THE PROBLEM >> Reproduce the listing word for word. Skip any image.

DATA PROVIDED >>
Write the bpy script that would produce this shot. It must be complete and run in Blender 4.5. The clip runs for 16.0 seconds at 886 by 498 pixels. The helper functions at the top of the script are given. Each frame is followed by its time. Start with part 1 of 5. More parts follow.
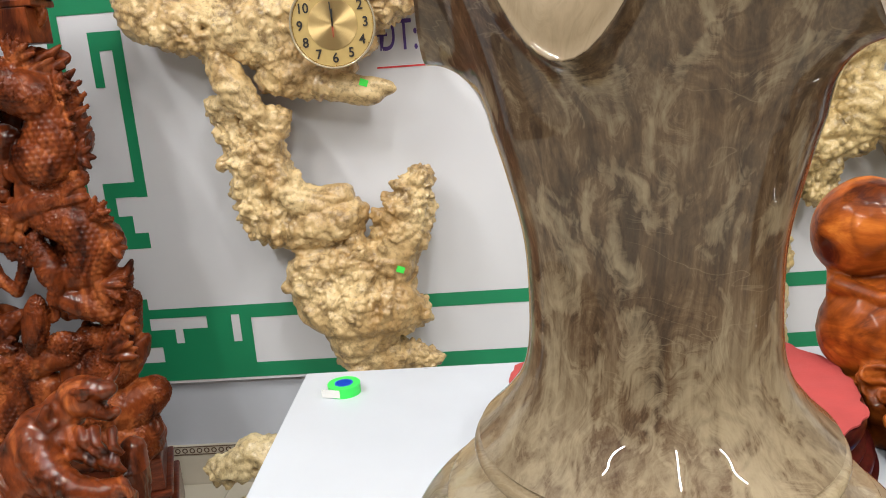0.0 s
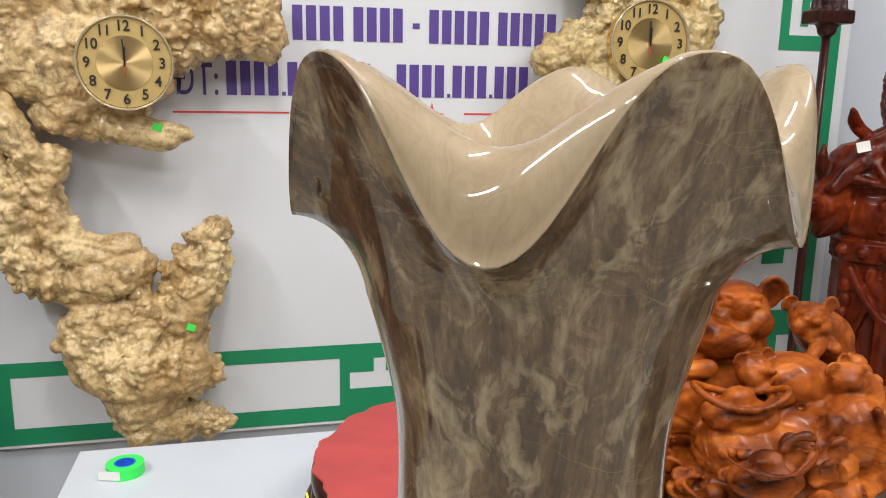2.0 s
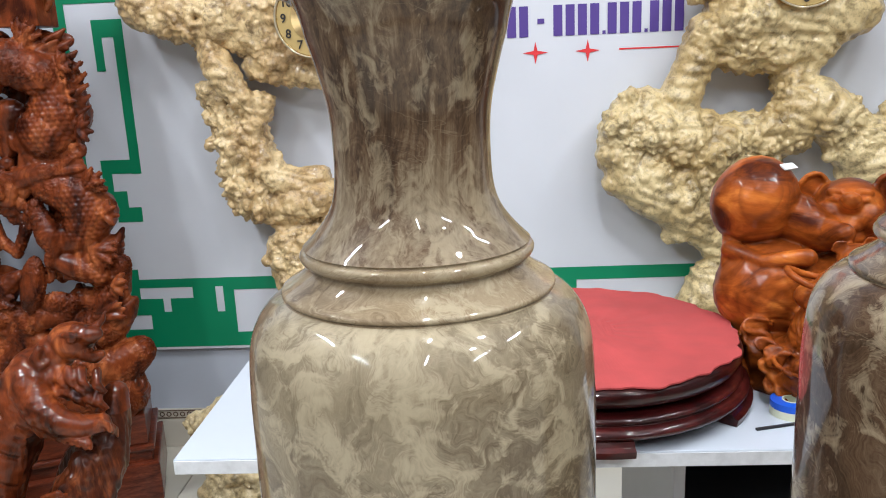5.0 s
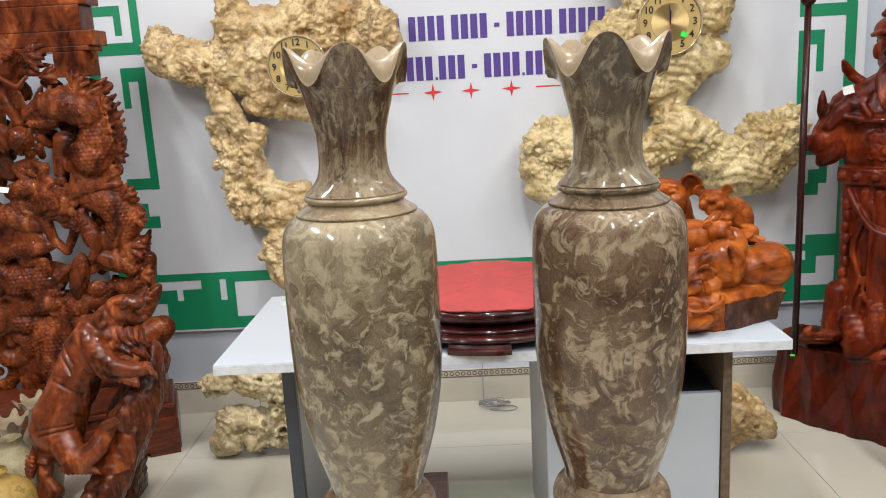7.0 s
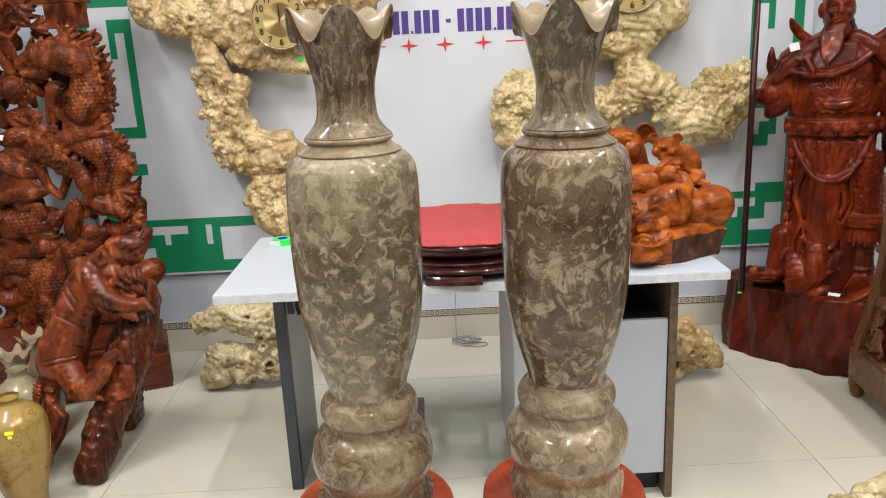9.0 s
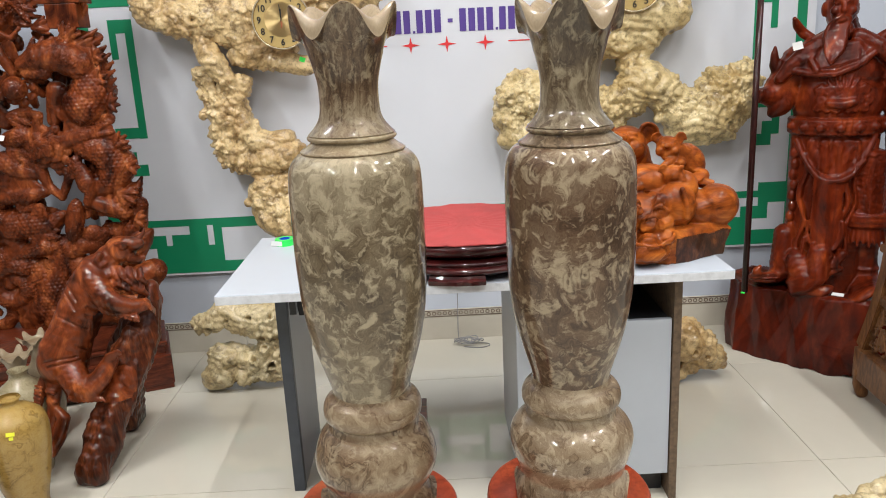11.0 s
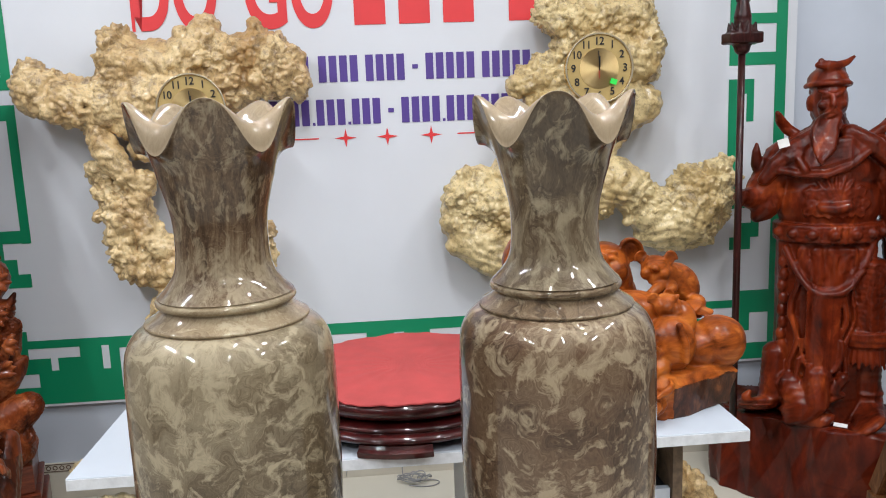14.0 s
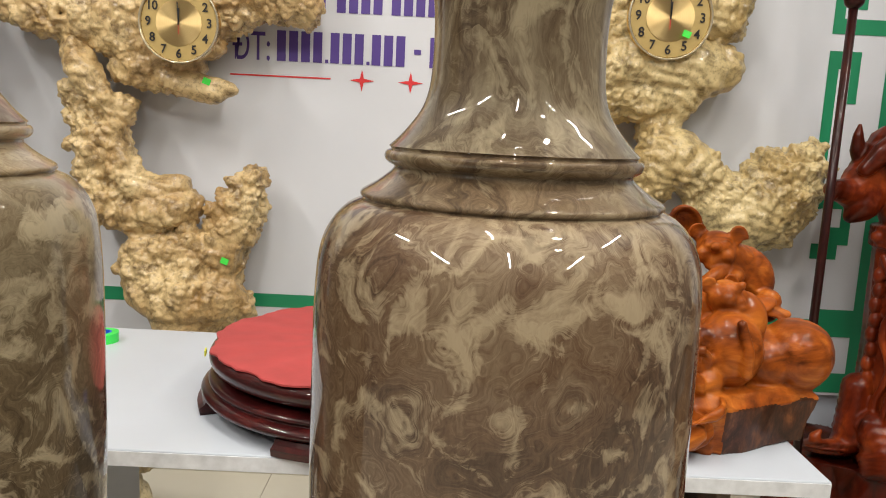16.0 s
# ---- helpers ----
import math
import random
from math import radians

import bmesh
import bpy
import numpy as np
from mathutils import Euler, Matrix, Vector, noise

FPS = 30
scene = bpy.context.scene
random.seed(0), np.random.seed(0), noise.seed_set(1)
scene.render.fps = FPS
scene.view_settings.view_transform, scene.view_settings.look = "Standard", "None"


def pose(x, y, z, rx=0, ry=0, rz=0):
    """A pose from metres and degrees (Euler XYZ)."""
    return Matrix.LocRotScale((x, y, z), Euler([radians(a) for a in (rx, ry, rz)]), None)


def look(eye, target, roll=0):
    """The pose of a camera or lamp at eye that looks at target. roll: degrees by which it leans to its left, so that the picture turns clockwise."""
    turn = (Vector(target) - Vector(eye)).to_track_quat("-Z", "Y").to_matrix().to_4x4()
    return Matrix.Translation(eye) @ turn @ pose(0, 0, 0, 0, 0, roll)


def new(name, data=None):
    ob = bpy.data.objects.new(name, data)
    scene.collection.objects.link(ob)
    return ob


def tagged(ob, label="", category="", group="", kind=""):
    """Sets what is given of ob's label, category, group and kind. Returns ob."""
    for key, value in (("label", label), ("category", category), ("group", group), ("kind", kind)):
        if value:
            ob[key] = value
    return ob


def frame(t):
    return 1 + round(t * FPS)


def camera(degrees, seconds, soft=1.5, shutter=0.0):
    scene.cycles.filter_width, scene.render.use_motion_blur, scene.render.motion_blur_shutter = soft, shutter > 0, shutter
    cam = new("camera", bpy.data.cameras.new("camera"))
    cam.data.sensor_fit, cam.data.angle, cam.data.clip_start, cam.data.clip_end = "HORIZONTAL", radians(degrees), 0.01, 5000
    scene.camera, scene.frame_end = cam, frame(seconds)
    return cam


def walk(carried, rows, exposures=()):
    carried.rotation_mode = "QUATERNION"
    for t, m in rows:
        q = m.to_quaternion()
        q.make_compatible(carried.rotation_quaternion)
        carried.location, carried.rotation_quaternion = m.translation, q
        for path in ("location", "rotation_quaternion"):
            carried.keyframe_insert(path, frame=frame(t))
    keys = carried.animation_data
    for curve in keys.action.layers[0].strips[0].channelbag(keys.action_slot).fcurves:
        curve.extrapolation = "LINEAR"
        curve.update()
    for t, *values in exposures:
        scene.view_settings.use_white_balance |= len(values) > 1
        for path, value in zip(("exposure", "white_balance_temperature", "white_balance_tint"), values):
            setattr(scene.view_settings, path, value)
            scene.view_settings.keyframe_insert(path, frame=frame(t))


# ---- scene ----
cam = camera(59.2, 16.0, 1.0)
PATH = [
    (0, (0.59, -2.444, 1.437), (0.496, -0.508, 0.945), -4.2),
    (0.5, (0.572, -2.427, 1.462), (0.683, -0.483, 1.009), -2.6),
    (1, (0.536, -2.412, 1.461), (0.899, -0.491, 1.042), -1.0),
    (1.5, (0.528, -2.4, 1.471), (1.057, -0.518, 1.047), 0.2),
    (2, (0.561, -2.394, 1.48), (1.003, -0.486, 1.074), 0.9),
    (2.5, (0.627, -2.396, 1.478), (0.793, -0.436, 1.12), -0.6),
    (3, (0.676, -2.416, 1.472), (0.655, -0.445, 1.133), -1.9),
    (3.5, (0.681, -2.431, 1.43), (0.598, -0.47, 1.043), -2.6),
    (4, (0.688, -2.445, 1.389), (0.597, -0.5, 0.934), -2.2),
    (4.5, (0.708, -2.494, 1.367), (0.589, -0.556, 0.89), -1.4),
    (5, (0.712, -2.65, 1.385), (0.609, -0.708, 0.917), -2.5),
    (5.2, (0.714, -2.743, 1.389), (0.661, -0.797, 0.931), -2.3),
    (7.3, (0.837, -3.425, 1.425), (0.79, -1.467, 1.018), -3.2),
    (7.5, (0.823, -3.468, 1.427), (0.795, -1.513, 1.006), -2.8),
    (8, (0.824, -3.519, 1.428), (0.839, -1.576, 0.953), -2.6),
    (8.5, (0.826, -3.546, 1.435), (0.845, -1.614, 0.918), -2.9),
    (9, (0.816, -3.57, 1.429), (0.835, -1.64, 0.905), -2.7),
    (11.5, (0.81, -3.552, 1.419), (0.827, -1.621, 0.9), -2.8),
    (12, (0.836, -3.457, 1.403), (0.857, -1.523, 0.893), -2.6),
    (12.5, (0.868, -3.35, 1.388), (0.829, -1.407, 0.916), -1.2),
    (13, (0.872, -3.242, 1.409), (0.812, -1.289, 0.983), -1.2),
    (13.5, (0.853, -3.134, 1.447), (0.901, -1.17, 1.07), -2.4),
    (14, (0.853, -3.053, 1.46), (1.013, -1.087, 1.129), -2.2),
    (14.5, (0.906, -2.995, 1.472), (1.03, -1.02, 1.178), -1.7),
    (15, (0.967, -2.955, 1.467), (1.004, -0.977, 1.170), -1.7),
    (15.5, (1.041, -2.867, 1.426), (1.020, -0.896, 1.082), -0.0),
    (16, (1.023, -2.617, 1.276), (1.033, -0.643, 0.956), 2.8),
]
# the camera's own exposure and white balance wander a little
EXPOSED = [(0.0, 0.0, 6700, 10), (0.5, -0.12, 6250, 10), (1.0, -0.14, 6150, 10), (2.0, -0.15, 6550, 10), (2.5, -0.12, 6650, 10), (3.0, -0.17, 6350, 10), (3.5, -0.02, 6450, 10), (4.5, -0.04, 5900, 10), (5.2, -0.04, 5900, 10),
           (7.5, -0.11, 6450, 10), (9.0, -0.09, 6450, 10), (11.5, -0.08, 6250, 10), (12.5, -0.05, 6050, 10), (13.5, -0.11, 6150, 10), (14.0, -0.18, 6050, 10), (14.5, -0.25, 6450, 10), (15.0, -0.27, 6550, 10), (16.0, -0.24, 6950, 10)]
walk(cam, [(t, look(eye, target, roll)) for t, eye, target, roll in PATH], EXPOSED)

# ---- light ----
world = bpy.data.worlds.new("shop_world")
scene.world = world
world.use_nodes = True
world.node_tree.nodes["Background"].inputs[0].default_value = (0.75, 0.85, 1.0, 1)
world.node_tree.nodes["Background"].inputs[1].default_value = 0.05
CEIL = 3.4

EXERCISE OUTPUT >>
Write the bpy script that would produce this shot. It must be complete and run in Blender 4.5. The clip runs for 16.0 seconds at 886 by 498 pixels. The helper functions at the top of the script are given. Each frame is followed by its time. Start with part 1 of 5. More parts follow.
0.0 s
2.0 s
5.0 s
7.0 s
9.0 s
11.0 s
14.0 s
16.0 s
# ---- helpers ----
import math
import random
from math import radians

import bmesh
import bpy
import numpy as np
from mathutils import Euler, Matrix, Vector, noise

FPS = 30
scene = bpy.context.scene
random.seed(0), np.random.seed(0), noise.seed_set(1)
scene.render.fps = FPS
scene.view_settings.view_transform, scene.view_settings.look = "Standard", "None"


def pose(x, y, z, rx=0, ry=0, rz=0):
    """A pose from metres and degrees (Euler XYZ)."""
    return Matrix.LocRotScale((x, y, z), Euler([radians(a) for a in (rx, ry, rz)]), None)


def look(eye, target, roll=0):
    """The pose of a camera or lamp at eye that looks at target. roll: degrees by which it leans to its left, so that the picture turns clockwise."""
    turn = (Vector(target) - Vector(eye)).to_track_quat("-Z", "Y").to_matrix().to_4x4()
    return Matrix.Translation(eye) @ turn @ pose(0, 0, 0, 0, 0, roll)


def new(name, data=None):
    ob = bpy.data.objects.new(name, data)
    scene.collection.objects.link(ob)
    return ob


def tagged(ob, label="", category="", group="", kind=""):
    """Sets what is given of ob's label, category, group and kind. Returns ob."""
    for key, value in (("label", label), ("category", category), ("group", group), ("kind", kind)):
        if value:
            ob[key] = value
    return ob


def frame(t):
    return 1 + round(t * FPS)


def camera(degrees, seconds, soft=1.5, shutter=0.0):
    scene.cycles.filter_width, scene.render.use_motion_blur, scene.render.motion_blur_shutter = soft, shutter > 0, shutter
    cam = new("camera", bpy.data.cameras.new("camera"))
    cam.data.sensor_fit, cam.data.angle, cam.data.clip_start, cam.data.clip_end = "HORIZONTAL", radians(degrees), 0.01, 5000
    scene.camera, scene.frame_end = cam, frame(seconds)
    return cam


def walk(carried, rows, exposures=()):
    carried.rotation_mode = "QUATERNION"
    for t, m in rows:
        q = m.to_quaternion()
        q.make_compatible(carried.rotation_quaternion)
        carried.location, carried.rotation_quaternion = m.translation, q
        for path in ("location", "rotation_quaternion"):
            carried.keyframe_insert(path, frame=frame(t))
    keys = carried.animation_data
    for curve in keys.action.layers[0].strips[0].channelbag(keys.action_slot).fcurves:
        curve.extrapolation = "LINEAR"
        curve.update()
    for t, *values in exposures:
        scene.view_settings.use_white_balance |= len(values) > 1
        for path, value in zip(("exposure", "white_balance_temperature", "white_balance_tint"), values):
            setattr(scene.view_settings, path, value)
            scene.view_settings.keyframe_insert(path, frame=frame(t))


# ---- scene ----
cam = camera(59.2, 16.0, 1.0)
PATH = [
    (0, (0.59, -2.444, 1.437), (0.496, -0.508, 0.945), -4.2),
    (0.5, (0.572, -2.427, 1.462), (0.683, -0.483, 1.009), -2.6),
    (1, (0.536, -2.412, 1.461), (0.899, -0.491, 1.042), -1.0),
    (1.5, (0.528, -2.4, 1.471), (1.057, -0.518, 1.047), 0.2),
    (2, (0.561, -2.394, 1.48), (1.003, -0.486, 1.074), 0.9),
    (2.5, (0.627, -2.396, 1.478), (0.793, -0.436, 1.12), -0.6),
    (3, (0.676, -2.416, 1.472), (0.655, -0.445, 1.133), -1.9),
    (3.5, (0.681, -2.431, 1.43), (0.598, -0.47, 1.043), -2.6),
    (4, (0.688, -2.445, 1.389), (0.597, -0.5, 0.934), -2.2),
    (4.5, (0.708, -2.494, 1.367), (0.589, -0.556, 0.89), -1.4),
    (5, (0.712, -2.65, 1.385), (0.609, -0.708, 0.917), -2.5),
    (5.2, (0.714, -2.743, 1.389), (0.661, -0.797, 0.931), -2.3),
    (7.3, (0.837, -3.425, 1.425), (0.79, -1.467, 1.018), -3.2),
    (7.5, (0.823, -3.468, 1.427), (0.795, -1.513, 1.006), -2.8),
    (8, (0.824, -3.519, 1.428), (0.839, -1.576, 0.953), -2.6),
    (8.5, (0.826, -3.546, 1.435), (0.845, -1.614, 0.918), -2.9),
    (9, (0.816, -3.57, 1.429), (0.835, -1.64, 0.905), -2.7),
    (11.5, (0.81, -3.552, 1.419), (0.827, -1.621, 0.9), -2.8),
    (12, (0.836, -3.457, 1.403), (0.857, -1.523, 0.893), -2.6),
    (12.5, (0.868, -3.35, 1.388), (0.829, -1.407, 0.916), -1.2),
    (13, (0.872, -3.242, 1.409), (0.812, -1.289, 0.983), -1.2),
    (13.5, (0.853, -3.134, 1.447), (0.901, -1.17, 1.07), -2.4),
    (14, (0.853, -3.053, 1.46), (1.013, -1.087, 1.129), -2.2),
    (14.5, (0.906, -2.995, 1.472), (1.03, -1.02, 1.178), -1.7),
    (15, (0.967, -2.955, 1.467), (1.004, -0.977, 1.170), -1.7),
    (15.5, (1.041, -2.867, 1.426), (1.020, -0.896, 1.082), -0.0),
    (16, (1.023, -2.617, 1.276), (1.033, -0.643, 0.956), 2.8),
]
# the camera's own exposure and white balance wander a little
EXPOSED = [(0.0, 0.0, 6700, 10), (0.5, -0.12, 6250, 10), (1.0, -0.14, 6150, 10), (2.0, -0.15, 6550, 10), (2.5, -0.12, 6650, 10), (3.0, -0.17, 6350, 10), (3.5, -0.02, 6450, 10), (4.5, -0.04, 5900, 10), (5.2, -0.04, 5900, 10),
           (7.5, -0.11, 6450, 10), (9.0, -0.09, 6450, 10), (11.5, -0.08, 6250, 10), (12.5, -0.05, 6050, 10), (13.5, -0.11, 6150, 10), (14.0, -0.18, 6050, 10), (14.5, -0.25, 6450, 10), (15.0, -0.27, 6550, 10), (16.0, -0.24, 6950, 10)]
walk(cam, [(t, look(eye, target, roll)) for t, eye, target, roll in PATH], EXPOSED)

# ---- light ----
world = bpy.data.worlds.new("shop_world")
scene.world = world
world.use_nodes = True
world.node_tree.nodes["Background"].inputs[0].default_value = (0.75, 0.85, 1.0, 1)
world.node_tree.nodes["Background"].inputs[1].default_value = 0.05
CEIL = 3.4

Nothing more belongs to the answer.